CUPE 391 activist Peter DeGroot’s workshop, “Is it okay to be gay at work?”, was held in world café style, with delegates breaking up into groups and discussing LGBT issues in the context of media coverage, B.C. labour laws, CUPE collective agreements and personal histories.
Recommendations included more inclusion of LGBT issues, and more frequent use of pink triangle courses, in the CUPE Education program and continued high visibility support by CUPE BC for LGBT communities.
“There are lots of lesbian, gay, bisexual and transgendered members in CUPE, and CUPE BC is committed to supporting them,” said DeGroot, reminding delegates of the B.C. division’s recent sponsorship of Pride festivals not only in the Lower Mainland but in Prince George, the Island and elsewhere.
The workshop also recommended that an entire edition of Public Employee be dedicated to equality issues.
Time for new approaches
Two of the seven workshops tackled human rights issues that affect all equity-seeking groups. One of CUPE’s equality challenges over the next decade, delegates agreed, will be actively recruiting and mobilizing more young workers to get involved with equality issues.

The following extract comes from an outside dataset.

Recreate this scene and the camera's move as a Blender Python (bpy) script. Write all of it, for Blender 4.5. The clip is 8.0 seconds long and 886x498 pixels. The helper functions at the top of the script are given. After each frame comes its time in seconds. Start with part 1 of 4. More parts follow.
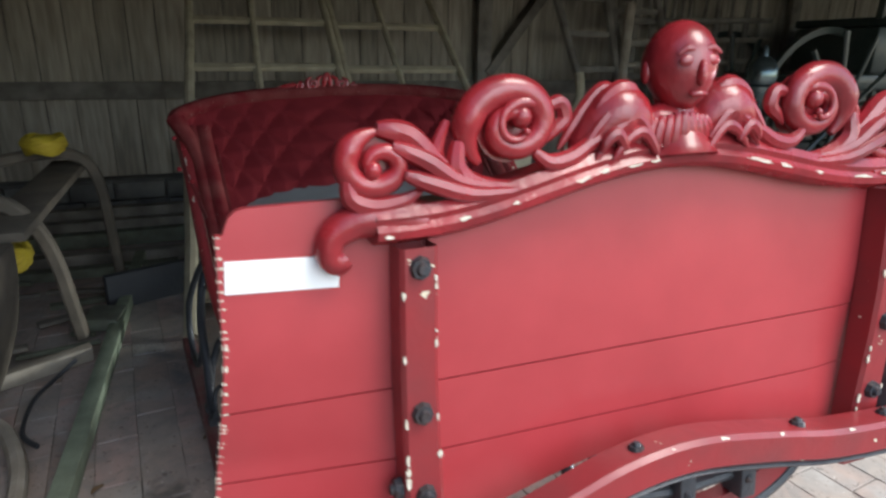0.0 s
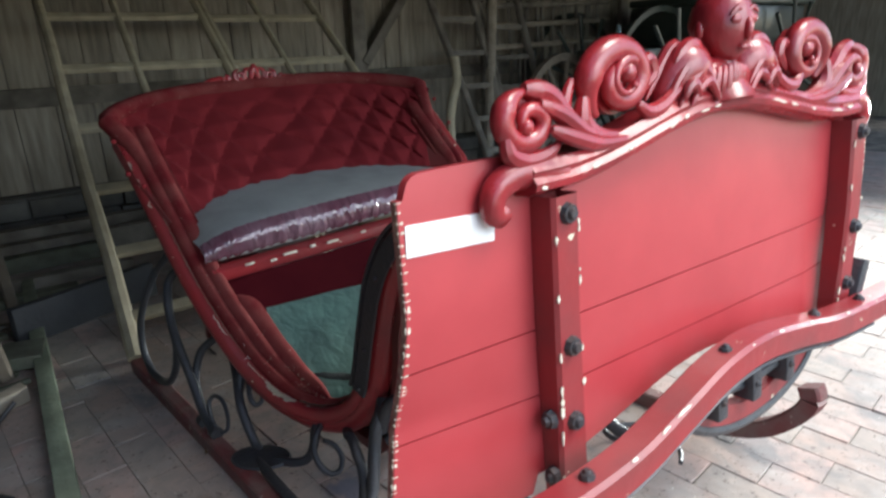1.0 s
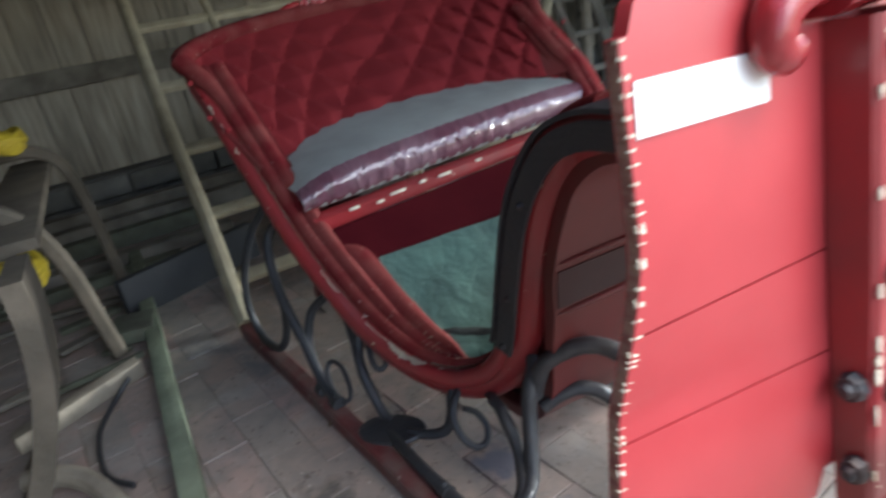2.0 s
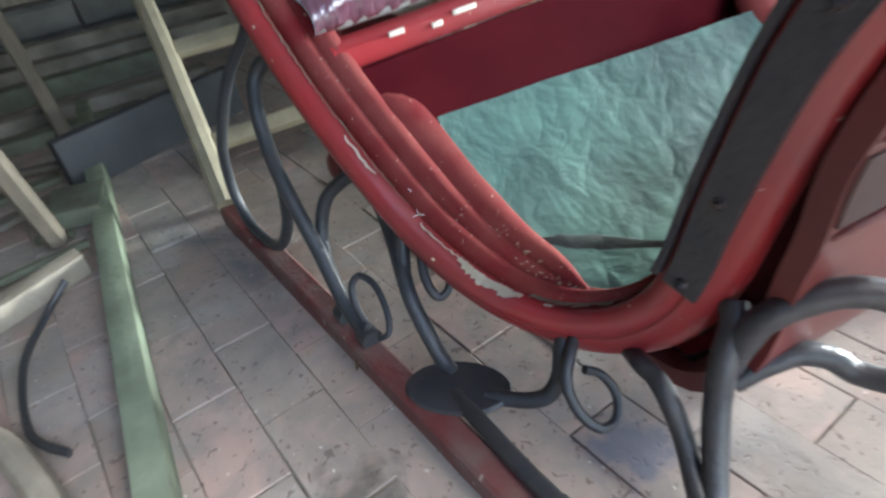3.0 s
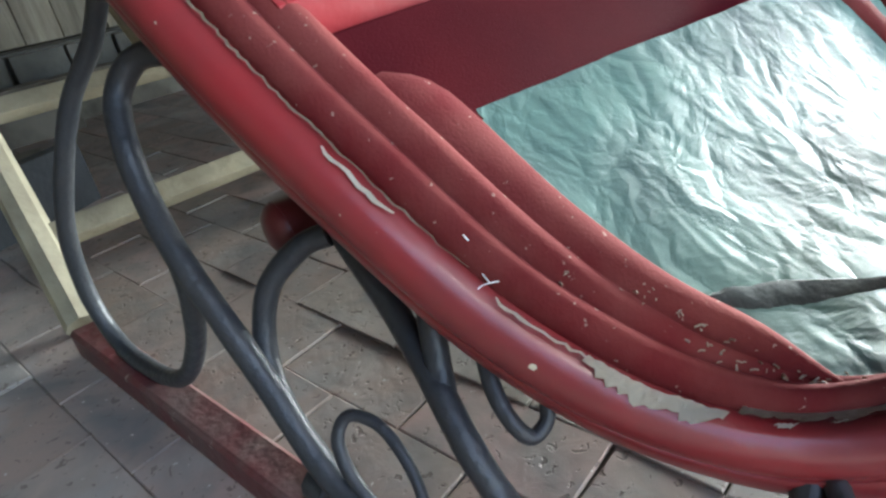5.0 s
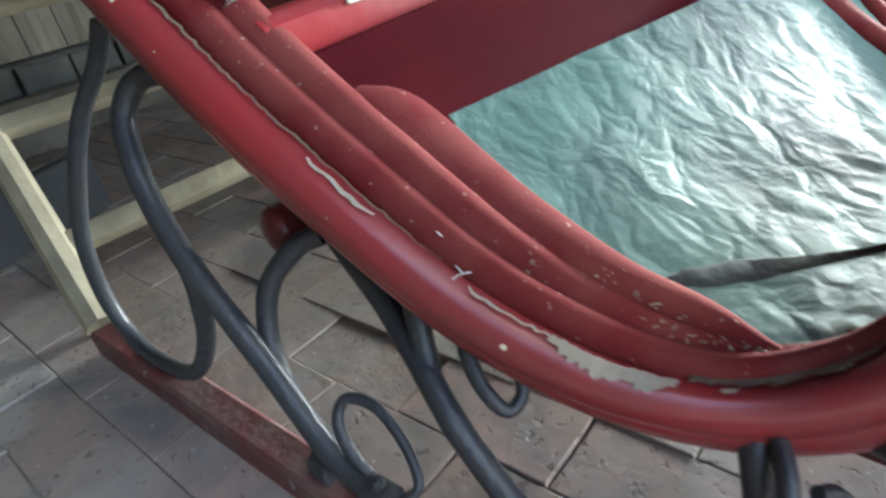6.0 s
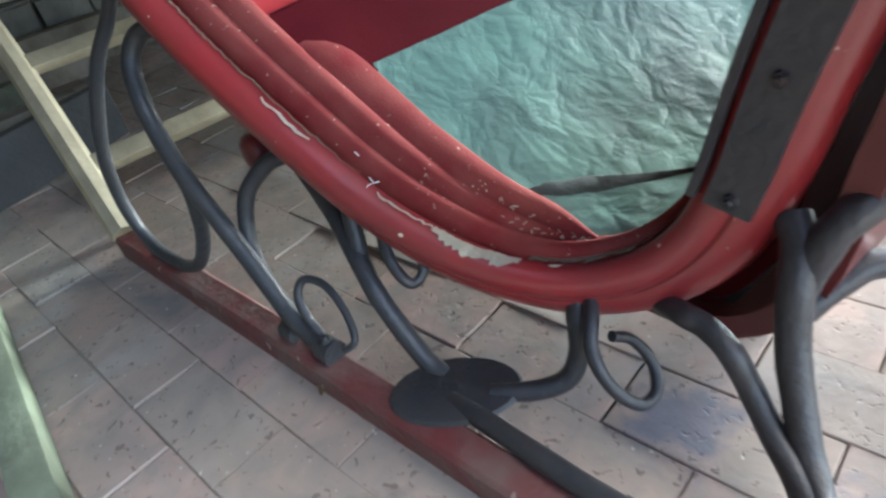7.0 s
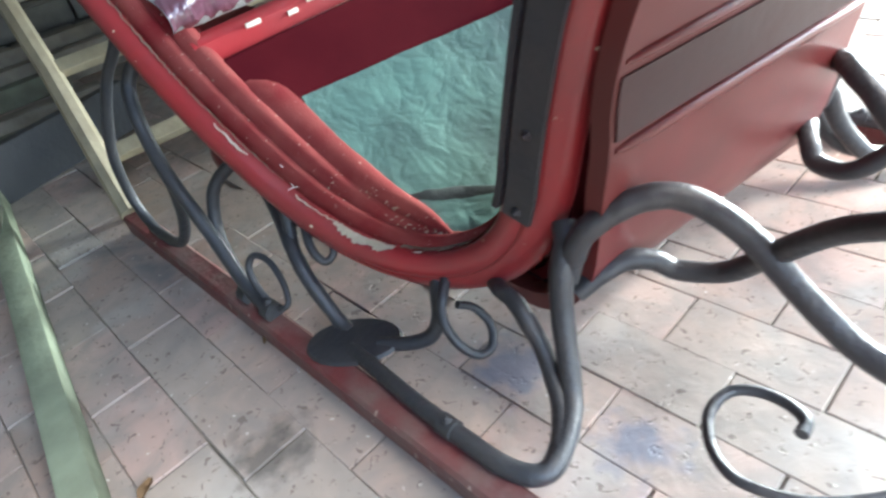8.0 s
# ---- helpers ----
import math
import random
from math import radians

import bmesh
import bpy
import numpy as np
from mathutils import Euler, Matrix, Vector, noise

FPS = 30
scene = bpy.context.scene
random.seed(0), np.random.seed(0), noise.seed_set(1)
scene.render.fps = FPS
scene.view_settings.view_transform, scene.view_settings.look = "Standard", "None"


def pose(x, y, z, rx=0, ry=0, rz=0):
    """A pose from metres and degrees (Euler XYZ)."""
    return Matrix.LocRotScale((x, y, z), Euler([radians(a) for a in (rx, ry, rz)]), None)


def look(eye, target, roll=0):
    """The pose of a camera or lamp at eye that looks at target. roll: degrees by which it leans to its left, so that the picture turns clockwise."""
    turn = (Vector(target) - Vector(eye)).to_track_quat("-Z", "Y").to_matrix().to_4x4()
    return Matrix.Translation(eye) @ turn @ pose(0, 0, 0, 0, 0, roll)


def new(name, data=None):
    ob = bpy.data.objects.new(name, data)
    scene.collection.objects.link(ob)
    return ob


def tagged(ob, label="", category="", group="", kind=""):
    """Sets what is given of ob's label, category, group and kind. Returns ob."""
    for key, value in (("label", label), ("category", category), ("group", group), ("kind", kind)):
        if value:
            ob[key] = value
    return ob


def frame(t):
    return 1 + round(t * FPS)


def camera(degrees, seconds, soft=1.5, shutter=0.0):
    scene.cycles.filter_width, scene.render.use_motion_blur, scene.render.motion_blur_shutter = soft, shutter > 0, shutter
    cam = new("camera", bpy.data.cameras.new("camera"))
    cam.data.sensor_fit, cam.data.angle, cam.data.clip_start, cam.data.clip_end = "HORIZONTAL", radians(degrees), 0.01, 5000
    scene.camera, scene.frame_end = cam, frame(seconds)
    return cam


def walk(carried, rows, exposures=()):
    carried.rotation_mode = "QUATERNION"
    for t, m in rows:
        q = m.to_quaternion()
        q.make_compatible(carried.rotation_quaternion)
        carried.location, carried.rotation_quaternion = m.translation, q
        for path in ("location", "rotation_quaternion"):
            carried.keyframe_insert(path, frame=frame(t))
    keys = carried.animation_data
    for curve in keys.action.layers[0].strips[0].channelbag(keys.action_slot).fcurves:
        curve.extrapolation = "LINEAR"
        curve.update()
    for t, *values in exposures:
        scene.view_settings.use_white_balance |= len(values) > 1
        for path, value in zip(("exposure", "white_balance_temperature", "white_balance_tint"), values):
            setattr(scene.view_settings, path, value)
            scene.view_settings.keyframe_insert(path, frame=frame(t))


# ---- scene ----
cam = camera(72.0, 8.0, 2.5, 0.4)
PATH = [
    (0, (-0.568, -0.869, 1.173), (0.139, 0.901, 0.568), 0.7),
    (0.5, (-0.783, -0.81, 1.227), (0.123, 0.866, 0.62), 0.2),
    (1, (-0.978, -0.735, 1.143), (0.147, 0.793, 0.511), -2.0),
    (1.5, (-0.992, -0.602, 1.072), (0.102, 0.934, 0.405), -4.7),
    (2, (-0.913, -0.418, 1.003), (-0.08, 1.23, 0.236), -10.4),
    (2.2, (-0.891, -0.362, 0.979), (-0.193, 1.318, 0.147), -11.6),
    (3.3, (-0.799, 0.325, 0.712), (-0.027, 1.702, -0.516), -8.2),
    (3.5, (-0.789, 0.395, 0.662), (0.055, 1.709, -0.586), -7.2),
    (4, (-0.763, 0.554, 0.551), (0.222, 1.756, -0.709), -6.2),
    (4.5, (-0.748, 0.608, 0.556), (0.286, 1.884, -0.586), -8.8),
    (4.7, (-0.761, 0.591, 0.547), (0.349, 1.957, -0.403), -8.9),
    (5.8, (-0.796, 0.587, 0.622), (0.326, 1.875, -0.418), -12.1),
    (6, (-0.789, 0.535, 0.587), (0.292, 1.897, -0.402), -12.3),
    (6.5, (-0.804, 0.44, 0.616), (0.202, 1.777, -0.48), -13.9),
    (7, (-0.822, 0.306, 0.651), (0.103, 1.647, -0.51), -13.8),
    (7.5, (-0.833, 0.166, 0.703), (0.043, 1.517, -0.483), -14.1),
    (8, (-0.787, -0.002, 0.779), (0.046, 1.369, -0.415), -13.8),
]
walk(cam, [(t, look(eye, target, roll)) for t, eye, target, roll in PATH], ((0, 1.05, 6700, 10), (1.0, 1.4, 6700, 10), (2.2, 1.98, 6700, 10), (3.3, 3.05, 6550, 6), (6.0, 2.95, 6550, 6), (8.0, 3.15, 6550, 6)))

# ---- world and light ----
world = bpy.data.worlds.new("sky")
scene.world = world
world.use_nodes = True
wn = world.node_tree.nodes
sky = wn.new("ShaderNodeTexSky")
sky.sky_type = "NISHITA"
sky.sun_disc = False
sky.sun_elevation, sky.sun_rotation = radians(58), radians(135)
world.node_tree.links.new(sky.outputs[0], wn["Background"].inputs[0])
wn["Background"].inputs[1].default_value = 0.145
sun = new("sun", bpy.data.lights.new("sun", "SUN"))
sun.data.energy, sun.data.angle, sun.data.color = 1.2, radians(25), (1.0, 0.97, 0.93)
sun.matrix_world = look((4, -4, 9), (0, 0, 0))
# daylight that comes in through the open front and the open side of the shed
for nm, eye, aim, sx, sy, en, spread in (
    ("front_opening_light", (0.6, -2.1, 1.9), (0.1, 0.1, 0.2), 2.6, 1.4, 6, 75),
    ("side_opening_light", (4.6, 0.3, 0.62), (-0.6, 0.3, 0.0), 1.4, 0.7, 15, 42),
):
    lamp = new(nm, bpy.data.lights.new(nm, "AREA"))
    lamp.data.shape, lamp.data.size, lamp.data.size_y, lamp.data.energy = "RECTANGLE", sx, sy, en
    lamp.data.color, lamp.data.spread = (0.9, 0.97, 1.0), radians(spread)
    lamp.matrix_world = look(eye, aim)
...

At one level, this means more social media and more attractive websites. But delegates also called for new approaches to help the union do its work in a more inclusive, less formal way.

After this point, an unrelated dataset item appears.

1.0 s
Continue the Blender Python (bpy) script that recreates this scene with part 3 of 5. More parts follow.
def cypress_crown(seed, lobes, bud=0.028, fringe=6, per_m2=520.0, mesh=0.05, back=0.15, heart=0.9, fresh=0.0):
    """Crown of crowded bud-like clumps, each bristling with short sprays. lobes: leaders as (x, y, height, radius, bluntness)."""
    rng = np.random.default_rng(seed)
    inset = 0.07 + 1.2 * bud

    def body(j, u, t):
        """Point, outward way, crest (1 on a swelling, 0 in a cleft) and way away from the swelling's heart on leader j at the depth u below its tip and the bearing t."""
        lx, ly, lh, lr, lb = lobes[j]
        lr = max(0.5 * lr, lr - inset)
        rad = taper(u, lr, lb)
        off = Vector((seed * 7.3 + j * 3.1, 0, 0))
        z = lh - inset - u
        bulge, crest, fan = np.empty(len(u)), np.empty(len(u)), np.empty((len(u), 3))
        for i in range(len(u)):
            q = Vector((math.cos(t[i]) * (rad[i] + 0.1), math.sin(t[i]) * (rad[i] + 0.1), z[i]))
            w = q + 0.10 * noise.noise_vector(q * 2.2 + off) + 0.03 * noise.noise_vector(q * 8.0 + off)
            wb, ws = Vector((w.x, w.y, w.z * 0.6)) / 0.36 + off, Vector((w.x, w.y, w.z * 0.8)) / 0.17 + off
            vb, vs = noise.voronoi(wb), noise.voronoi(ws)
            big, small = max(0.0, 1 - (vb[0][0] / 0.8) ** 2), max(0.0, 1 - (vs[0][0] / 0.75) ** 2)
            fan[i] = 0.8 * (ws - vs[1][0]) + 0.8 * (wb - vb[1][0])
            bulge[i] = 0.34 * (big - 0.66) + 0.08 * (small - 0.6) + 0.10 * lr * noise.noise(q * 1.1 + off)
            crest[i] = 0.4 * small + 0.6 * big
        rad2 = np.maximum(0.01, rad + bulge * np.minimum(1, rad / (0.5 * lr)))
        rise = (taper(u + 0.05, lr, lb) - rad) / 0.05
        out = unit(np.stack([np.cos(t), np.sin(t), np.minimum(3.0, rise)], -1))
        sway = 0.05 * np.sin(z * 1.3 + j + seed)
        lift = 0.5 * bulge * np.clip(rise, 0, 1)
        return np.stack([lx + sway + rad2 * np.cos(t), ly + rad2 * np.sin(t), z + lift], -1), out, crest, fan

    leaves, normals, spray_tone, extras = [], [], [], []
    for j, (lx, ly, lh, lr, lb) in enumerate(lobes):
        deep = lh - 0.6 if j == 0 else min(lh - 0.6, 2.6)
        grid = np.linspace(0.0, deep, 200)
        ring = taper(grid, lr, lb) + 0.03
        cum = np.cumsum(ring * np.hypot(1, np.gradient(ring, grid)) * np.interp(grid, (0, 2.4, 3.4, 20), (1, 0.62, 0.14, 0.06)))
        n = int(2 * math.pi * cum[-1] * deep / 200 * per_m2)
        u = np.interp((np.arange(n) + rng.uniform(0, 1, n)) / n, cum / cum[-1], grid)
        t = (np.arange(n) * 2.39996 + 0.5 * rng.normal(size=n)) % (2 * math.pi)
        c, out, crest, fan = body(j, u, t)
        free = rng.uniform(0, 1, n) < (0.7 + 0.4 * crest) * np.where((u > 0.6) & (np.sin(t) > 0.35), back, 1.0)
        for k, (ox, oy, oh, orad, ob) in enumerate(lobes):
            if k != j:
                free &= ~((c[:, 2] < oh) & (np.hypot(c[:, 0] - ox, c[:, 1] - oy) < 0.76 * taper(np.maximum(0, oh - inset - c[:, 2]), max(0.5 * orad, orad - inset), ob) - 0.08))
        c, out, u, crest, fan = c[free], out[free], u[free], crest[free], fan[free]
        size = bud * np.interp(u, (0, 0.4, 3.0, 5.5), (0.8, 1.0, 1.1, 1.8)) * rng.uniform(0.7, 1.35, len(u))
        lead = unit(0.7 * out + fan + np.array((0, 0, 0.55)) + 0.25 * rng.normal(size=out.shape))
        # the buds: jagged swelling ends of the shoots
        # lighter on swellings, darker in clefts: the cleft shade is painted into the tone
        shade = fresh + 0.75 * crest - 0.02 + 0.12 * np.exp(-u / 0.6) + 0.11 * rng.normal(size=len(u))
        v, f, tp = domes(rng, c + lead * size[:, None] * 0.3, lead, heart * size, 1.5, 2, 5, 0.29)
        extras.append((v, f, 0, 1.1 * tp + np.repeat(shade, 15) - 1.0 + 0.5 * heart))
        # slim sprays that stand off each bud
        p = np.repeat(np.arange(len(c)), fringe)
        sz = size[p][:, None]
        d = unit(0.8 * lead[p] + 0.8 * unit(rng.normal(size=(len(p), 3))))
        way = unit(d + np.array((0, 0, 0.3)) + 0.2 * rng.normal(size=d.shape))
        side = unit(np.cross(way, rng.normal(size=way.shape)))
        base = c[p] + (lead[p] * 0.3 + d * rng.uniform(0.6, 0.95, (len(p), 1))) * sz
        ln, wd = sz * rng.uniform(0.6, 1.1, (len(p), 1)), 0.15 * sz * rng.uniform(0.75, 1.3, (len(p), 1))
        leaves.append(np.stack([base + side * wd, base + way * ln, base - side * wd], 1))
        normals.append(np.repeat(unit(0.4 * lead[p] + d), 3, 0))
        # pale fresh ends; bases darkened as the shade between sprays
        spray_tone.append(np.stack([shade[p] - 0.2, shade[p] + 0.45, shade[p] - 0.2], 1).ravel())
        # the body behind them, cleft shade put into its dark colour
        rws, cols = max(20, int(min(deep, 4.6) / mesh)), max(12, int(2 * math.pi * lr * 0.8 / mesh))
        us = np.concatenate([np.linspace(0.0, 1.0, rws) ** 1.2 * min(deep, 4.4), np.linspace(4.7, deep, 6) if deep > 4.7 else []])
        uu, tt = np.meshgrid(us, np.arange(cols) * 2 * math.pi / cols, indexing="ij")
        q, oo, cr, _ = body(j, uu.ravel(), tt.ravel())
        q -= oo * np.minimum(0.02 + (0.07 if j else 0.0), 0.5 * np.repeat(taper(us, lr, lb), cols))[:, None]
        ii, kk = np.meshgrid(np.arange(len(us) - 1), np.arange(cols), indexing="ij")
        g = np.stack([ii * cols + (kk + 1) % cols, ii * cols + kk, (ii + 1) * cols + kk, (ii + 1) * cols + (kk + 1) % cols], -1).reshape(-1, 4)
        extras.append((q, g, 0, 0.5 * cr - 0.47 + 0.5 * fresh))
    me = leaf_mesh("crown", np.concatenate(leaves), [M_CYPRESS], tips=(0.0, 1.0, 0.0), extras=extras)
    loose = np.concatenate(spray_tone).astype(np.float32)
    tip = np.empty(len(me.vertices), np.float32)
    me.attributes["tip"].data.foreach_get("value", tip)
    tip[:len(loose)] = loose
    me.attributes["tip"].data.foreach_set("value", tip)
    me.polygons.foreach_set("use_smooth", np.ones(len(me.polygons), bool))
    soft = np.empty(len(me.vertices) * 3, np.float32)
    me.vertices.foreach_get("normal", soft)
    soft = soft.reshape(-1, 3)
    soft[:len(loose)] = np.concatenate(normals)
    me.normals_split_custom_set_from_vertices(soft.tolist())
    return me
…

“We also need more diversity seats, more equality resources and more equality reps working jointly on campaigns to challenge the government’s right-wing agenda,” said co-facilitator Harminder Singh Magon, CUPE National’s anti-racism coordinator.
Among the recommendations for the Duty to Accommodate workshop was a union review of employer policies on employee rights, and the creation of bargaining language on—and tools for shop stewards and activists about—alcohol and drug addiction in the workplace.
The conference formalities closed with a 20-minute performance by M’Girl, a popular aboriginal women’s vocal ensemble. M’Girl’s potent musical combination of traditional storytelling with stirring vocal harmonies at one point had several delegates up and dancing in a circle.
Response to the conference—which was planned and organized by CUPE BC executive assistant Sharon Prescott—was overwhelmingly positive.
Hancock, in his closing remarks, acknowledged the continuing challenges that all CUPE members face in the human rights arena.
“The world’s gone kind of crazy the last couple of years, what with Sarah Palin and the Tea party—and there’s talk of having a Fox North up here. So there’s a pushback from politicians and also some of the media on the right,” he said.
“So what kind of world do we want our kids and grandkids to live in? The bottom line for me is a world that’s free of racism and discrimination, and what we’ve seen in the last few months scares me because we’ve taken a few steps backward. So we have to challenge racism and discrimination. And we have to celebrate our differences.”